[START]

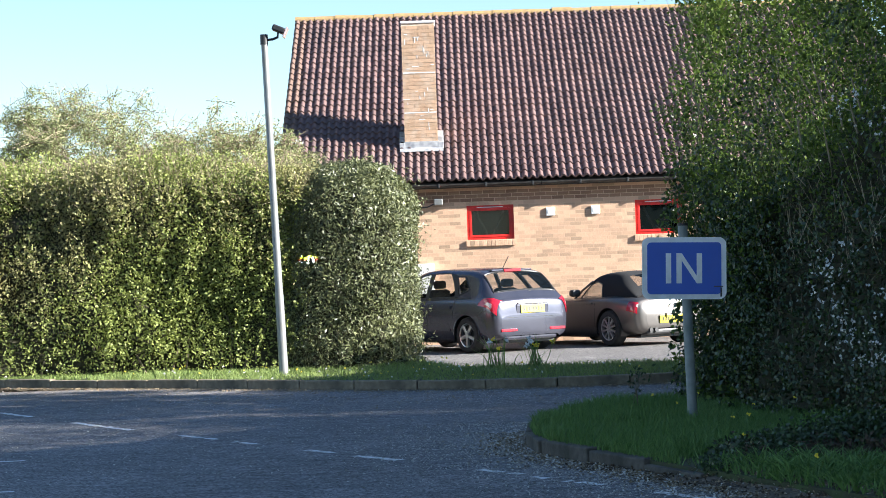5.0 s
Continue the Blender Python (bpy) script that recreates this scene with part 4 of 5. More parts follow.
def roadster():
    car = thing("roadster_car", "warm grey two-seat roadster with its black soft top up", "car", pose(2.83, 39.0, 0, 0, 0, 123))
    st = [
        (-2.05, [(0.45, 0.32), (0.56, 0.36), (0.6, 0.46), (0.6, 0.56), (0.55, 0.6), (0.45, 0.62), (0.25, 0.63), (0, 0.635)]),
        (-2.01, [(0.58, 0.26), (0.7, 0.33), (0.75, 0.48), (0.75, 0.64), (0.7, 0.74), (0.56, 0.80), (0.3, 0.83), (0, 0.84)]),
        (-1.88, [(0.66, 0.22), (0.80, 0.30), (0.85, 0.5), (0.84, 0.72), (0.76, 0.83), (0.6, 0.87), (0.32, 0.89), (0, 0.895)]),
        (-1.35, [(0.7, 0.19), (0.85, 0.27), (0.89, 0.52), (0.88, 0.79), (0.8, 0.875), (0.64, 0.895), (0.34, 0.905), (0, 0.91)]),
        (-0.9, [(0.7, 0.17), (0.85, 0.26), (0.885, 0.5), (0.875, 0.79), (0.8, 0.87), (0.66, 0.885), (0.34, 0.895), (0, 0.9)]),
        (0.1, [(0.7, 0.16), (0.84, 0.25), (0.865, 0.48), (0.86, 0.76), (0.8, 0.835), (0.66, 0.86), (0.34, 0.88), (0, 0.885)]),
        (0.7, [(0.7, 0.16), (0.84, 0.25), (0.87, 0.48), (0.865, 0.74), (0.78, 0.81), (0.64, 0.84), (0.34, 0.87), (0, 0.88)]),
        (1.4, [(0.7, 0.18), (0.84, 0.26), (0.885, 0.48), (0.87, 0.68), (0.76, 0.74), (0.6, 0.765), (0.32, 0.79), (0, 0.795)]),
        (1.85, [(0.6, 0.2), (0.72, 0.27), (0.76, 0.42), (0.72, 0.54), (0.62, 0.59), (0.5, 0.62), (0.28, 0.64), (0, 0.645)]),
        (2.04, [(0.4, 0.24), (0.46, 0.28), (0.48, 0.38), (0.46, 0.44), (0.4, 0.47), (0.3, 0.49), (0.16, 0.5), (0, 0.5)])]
    s = Shell(st)
    body = part("body", s.mesh(wheels=((-1.28, 0.33), (1.22, 0.33)), radius=0.362), CAR_SILVER, car, "warm grey metallic body", True)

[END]

**What you should do:** Copy out the lines that hold "with".

**Result of the task:**
Continue the Blender Python (bpy) script that recreates this scene with part 4 of 5. More parts follow.
    car = thing("roadster_car", "warm grey two-seat roadster with its black soft top up", "car", pose(2.83, 39.0, 0, 0, 0, 123))